Show HN: MuninnDB – ACT-R decay and Hebbian memory for AI agents
github.comHi HN,
After building several AI agent systems, I kept running into the same frustration: memory layers that are either static vector stores or fragile prompt hacks. Retrieval is opaque, forgetting happens at the wrong time, and associations don’t form naturally.
So I threw away the two production memory systems I had and built something different.

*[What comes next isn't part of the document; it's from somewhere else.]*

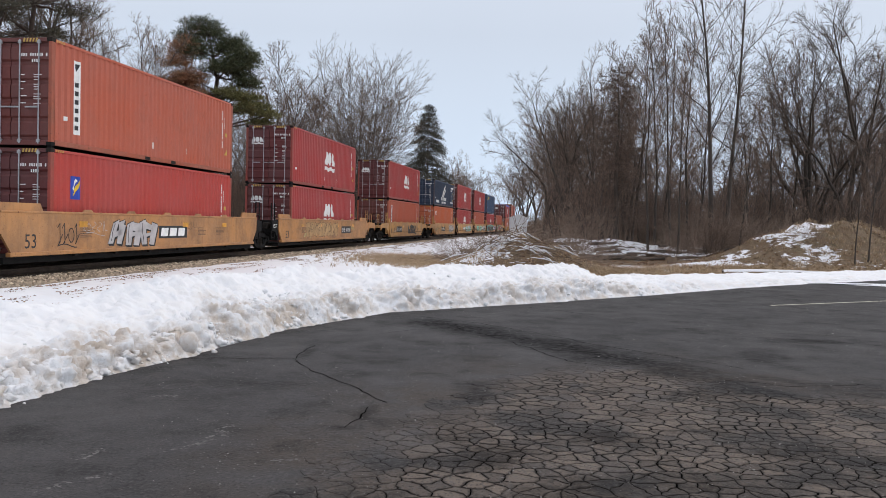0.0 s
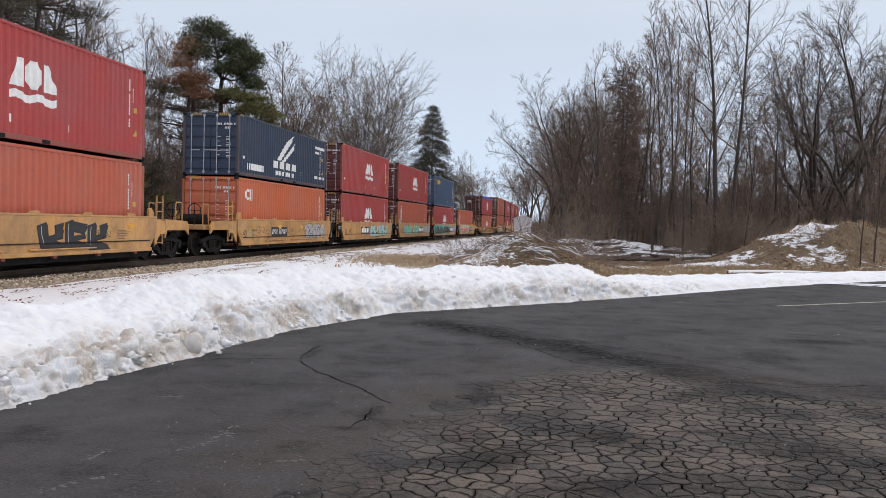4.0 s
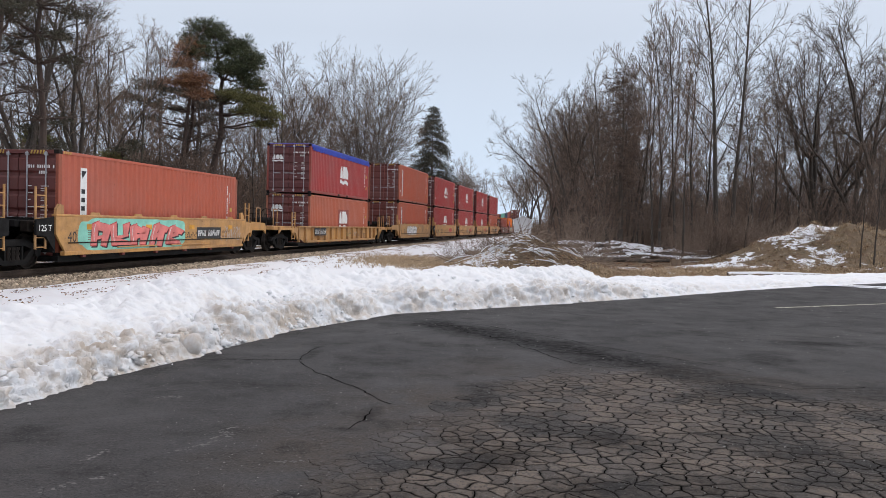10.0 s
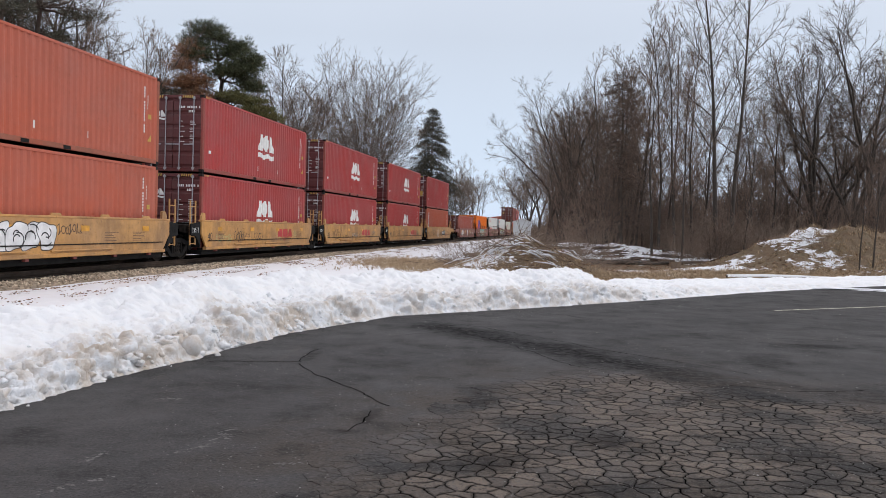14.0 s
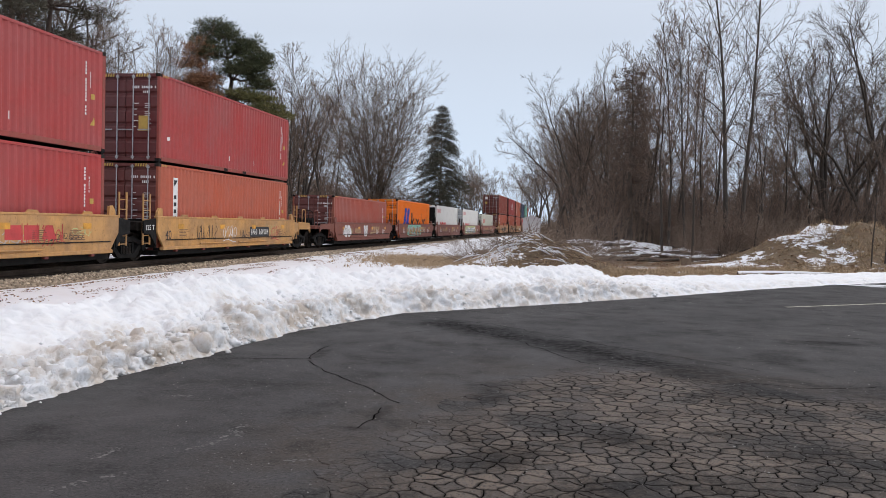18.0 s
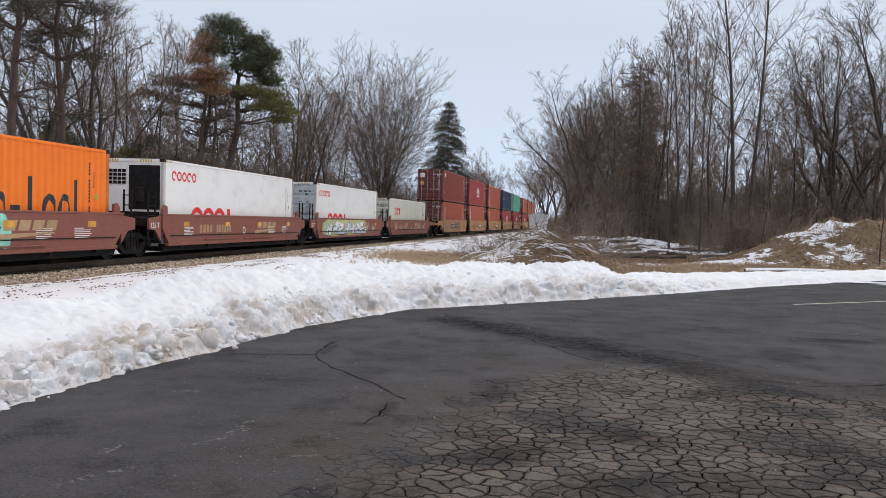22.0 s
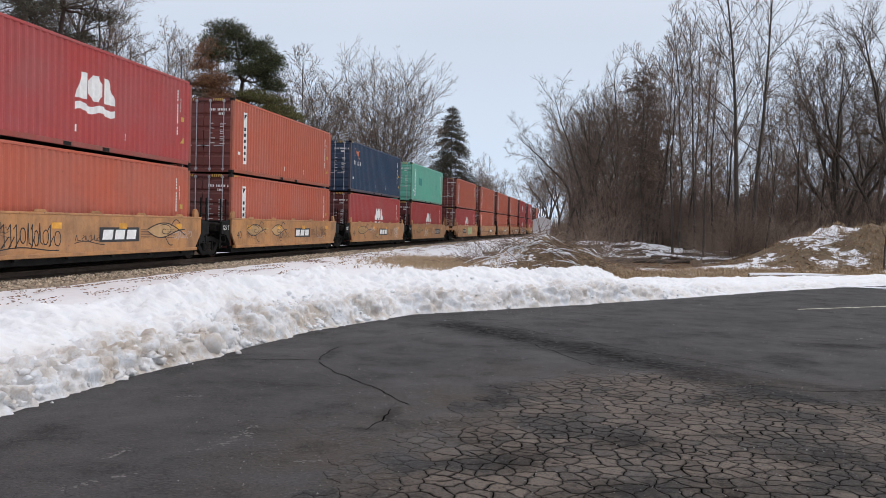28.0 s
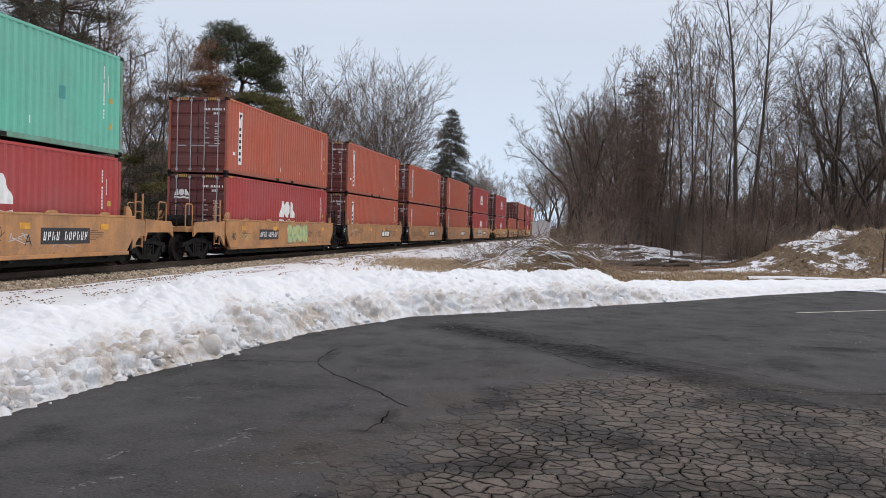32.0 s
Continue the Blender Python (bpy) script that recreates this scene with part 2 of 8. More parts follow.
def asphalt_material(name, plates):
    m, n, l, bs = shader(name)
    co = n.new("ShaderNodeTexCoord").outputs["Object"]
    warp = n.new("ShaderNodeTexNoise")
    warp.inputs["Scale"].default_value, warp.inputs["Detail"].default_value = 2.6, 7
    l.new(co, warp.inputs["Vector"])
    sep = n.new("ShaderNodeSeparateXYZ")
    l.new(co, sep.inputs[0])

    def spot(px, py, ra, rb):
        dx = math_node(n, l, "MULTIPLY", math_node(n, l, "SUBTRACT", sep.outputs["X"], px), 1 / ra)
        dy = math_node(n, l, "MULTIPLY", math_node(n, l, "SUBTRACT", sep.outputs["Y"], py), 1 / rb)
        return math_node(n, l, "ADD", math_node(n, l, "MULTIPLY", dx, dx), math_node(n, l, "MULTIPLY", dy, dy))

    # broken zone: a worn patch with an uneven rim
    big = noise_node(n, l, co, 0.55, 5, 0.6)
    zone = ramp_node(n, l, math_node(n, l, "ADD", spot(2.4, 4.4, 3.6, 5.2), math_node(n, l, "MULTIPLY", math_node(n, l, "SUBTRACT", big, 0.5), 2.4)), 1.45, 0.75)
    vor2 = n.new("ShaderNodeTexVoronoi")
    vor2.feature = "DISTANCE_TO_EDGE"
    vor2.inputs["Scale"].default_value = 0.45
    wide = n.new("ShaderNodeVectorMath")
    wide.operation = "MULTIPLY_ADD"
    wide.inputs[1].default_value = (1.3, 1.3, 0.0)
    l.new(warp.outputs["Color"], wide.inputs[0])
    l.new(co, wide.inputs[2])
    l.new(wide.outputs[0], vor2.inputs["Vector"])
    lone = ramp_node(n, l, vor2.outputs["Distance"], 0.008, 0.002, 0, 0.16)
    mid, fine, agg = noise_node(n, l, co, 1.4, 6, 0.65), noise_node(n, l, co, 30.0, 5, 0.7), noise_node(n, l, co, 220.0, 2)
    c = mix_node(n, l, ramp_node(n, l, big, 0.35, 0.65), (0.0245, 0.0230, 0.0236), (0.0545, 0.0512, 0.0512))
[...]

MuninnDB is a purpose-built cognitive memory database where memories (called engrams) are first-class citizens that:
- Strengthen with repeated co-activation (Hebbian learning) - Decay over time using a verbatim ACT-R formula - Automatically form bidirectional associations - Track their own Bayesian confidence - Return a full mathematical “Why” explanation on every retrieval
Everything runs as a single static Go binary (embedded Pebble LSM storage + HNSW + BM25). No external services, no Redis/Postgres/Pinecone, and no LLM in the hot path. One command (muninn init) auto-configures it with Cursor, Claude Desktop, VS Code, and any other MCP-compatible tool.
The core call is dead simple: Activate(context) returns ranked results + explainable scoring. Background workers handle learning and decay on every read.
GitHub: https://github.com/scrypster/muninndb Website + docs + install (one-liner): https://muninndb.com Quick 13-minute demo video: https://www.youtube.com/watch?v=b29wl0ehrQI
It’s very early (alpha, ~10 days old), but already functional and I’m using it daily. Would love honest feedback or questions from anyone working on agent memory, long-term RAG, or cognitive architectures.
Thanks! Interesting direction. Treating decay/confidence as engine-native primitives is closer to what multi-agent systems need than raw similarity search. One practical thing to watch in production: expose provenance + freshness semantics at query time so downstream agents can decide whether to trust, refresh, or ignore a recalled memory. This is the project I just posted. Happy to dive into any details... the exact ACT-R decay formula, how the Hebbian graph updates in log space, the 6-phase Activate pipeline, or why I went with embedded Pebble. Fire away!